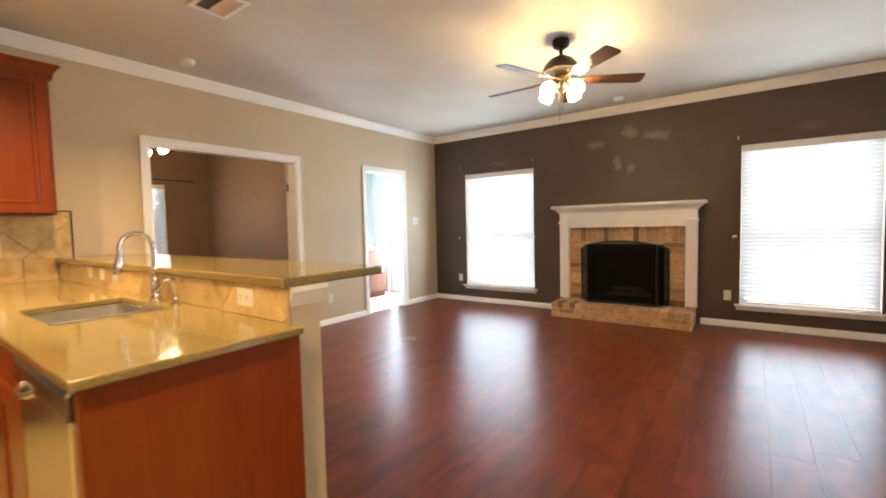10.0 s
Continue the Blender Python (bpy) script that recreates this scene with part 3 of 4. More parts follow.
def dishwasher():
    w = 0.605
    d = thing("dishwasher", (1.17, 2.288, 0), -90, "stainless dishwasher with a dark top control strip", "dishwasher")
    boxpart("body", BLACK, d, (0.004, w - 0.004, 0.02, 0.58, 0.10, CTOP - 0.033), bevel=0.002)
    boxpart("toe_kick", BLACK, d, (0.004, w - 0.004, 0.06, 0.3, 0.0, 0.10), "black toe kick", 0.001)
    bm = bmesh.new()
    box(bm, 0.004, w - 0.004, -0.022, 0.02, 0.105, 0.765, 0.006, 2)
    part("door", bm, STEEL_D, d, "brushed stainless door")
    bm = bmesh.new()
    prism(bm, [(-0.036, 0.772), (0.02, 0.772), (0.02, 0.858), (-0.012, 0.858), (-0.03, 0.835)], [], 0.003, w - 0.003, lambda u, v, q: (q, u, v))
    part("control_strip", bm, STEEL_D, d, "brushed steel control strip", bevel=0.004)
    bm = bmesh.new()
    prism(bm, [(-0.0335, 0.832), (-0.0295, 0.832), (-0.011, 0.8582), (0.012, 0.8582), (0.012, 0.8615), (-0.014, 0.8615)], [], 0.006, w - 0.03, lambda u, v, q: (q, u, v))
    part("control_edge", bm, BLACK, d, "glossy black control edge")
    bm = bmesh.new()
    pipe(bm, [(0.13, -0.02, 0.785), (0.145, -0.044, 0.772), (0.20, -0.05, 0.764), (0.26, -0.044, 0.772), (0.275, -0.02, 0.785)], 0.012, 10)
    part("handle", bm, STEEL_H, d, "pocket handle lip", True)
    boxpart("edge_strip", NICKEL, d, (w - 0.034, w - 0.008, -0.0245, -0.015, 0.11, 0.762), "bright metal edge strip", 0.003)
    boxpart("badge", BLACK, d, (0.3, 0.318, -0.0235, -0.0215, 0.205, 0.22), bevel=0)


refrigerator()
kitchen_range()
microwave()
dishwasher()


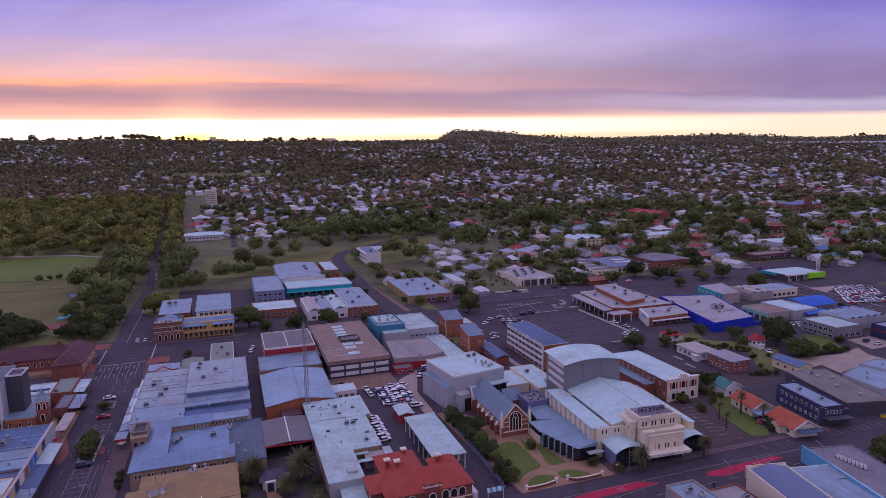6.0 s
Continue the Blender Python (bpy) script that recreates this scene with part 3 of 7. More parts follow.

* * * * * * *

- [What the task requires]: Give all the entries again exactly, dropping each picture.

- [Result of the task]:
10.0 s
Continue the Blender Python (bpy) script that recreates this scene with part 3 of 4. More parts follow.
def dishwasher():
    w = 0.605
    d = thing("dishwasher", (1.17, 2.288, 0), -90, "stainless dishwasher with a dark top control strip", "dishwasher")
    boxpart("body", BLACK, d, (0.004, w - 0.004, 0.02, 0.58, 0.10, CTOP - 0.033), bevel=0.002)
    boxpart("toe_kick", BLACK, d, (0.004, w - 0.004, 0.06, 0.3, 0.0, 0.10), "black toe kick", 0.001)
    bm = bmesh.new()
    box(bm, 0.004, w - 0.004, -0.022, 0.02, 0.105, 0.765, 0.006, 2)
    part("door", bm, STEEL_D, d, "brushed stainless door")
    bm = bmesh.new()
    prism(bm, [(-0.036, 0.772), (0.02, 0.772), (0.02, 0.858), (-0.012, 0.858), (-0.03, 0.835)], [], 0.003, w - 0.003, lambda u, v, q: (q, u, v))
    part("control_strip", bm, STEEL_D, d, "brushed steel control strip", bevel=0.004)
    bm = bmesh.new()
    prism(bm, [(-0.0335, 0.832), (-0.0295, 0.832), (-0.011, 0.8582), (0.012, 0.8582), (0.012, 0.8615), (-0.014, 0.8615)], [], 0.006, w - 0.03, lambda u, v, q: (q, u, v))
    part("control_edge", bm, BLACK, d, "glossy black control edge")
    bm = bmesh.new()
    pipe(bm, [(0.13, -0.02, 0.785), (0.145, -0.044, 0.772), (0.20, -0.05, 0.764), (0.26, -0.044, 0.772), (0.275, -0.02, 0.785)], 0.012, 10)
    part("handle", bm, STEEL_H, d, "pocket handle lip", True)
    boxpart("edge_strip", NICKEL, d, (w - 0.034, w - 0.008, -0.0245, -0.015, 0.11, 0.762), "bright metal edge strip", 0.003)
    boxpart("badge", BLACK, d, (0.3, 0.318, -0.0235, -0.0215, 0.205, 0.22), bevel=0)


refrigerator()
kitchen_range()
microwave()
dishwasher()


6.0 s
Continue the Blender Python (bpy) script that recreates this scene with part 3 of 7. More parts follow.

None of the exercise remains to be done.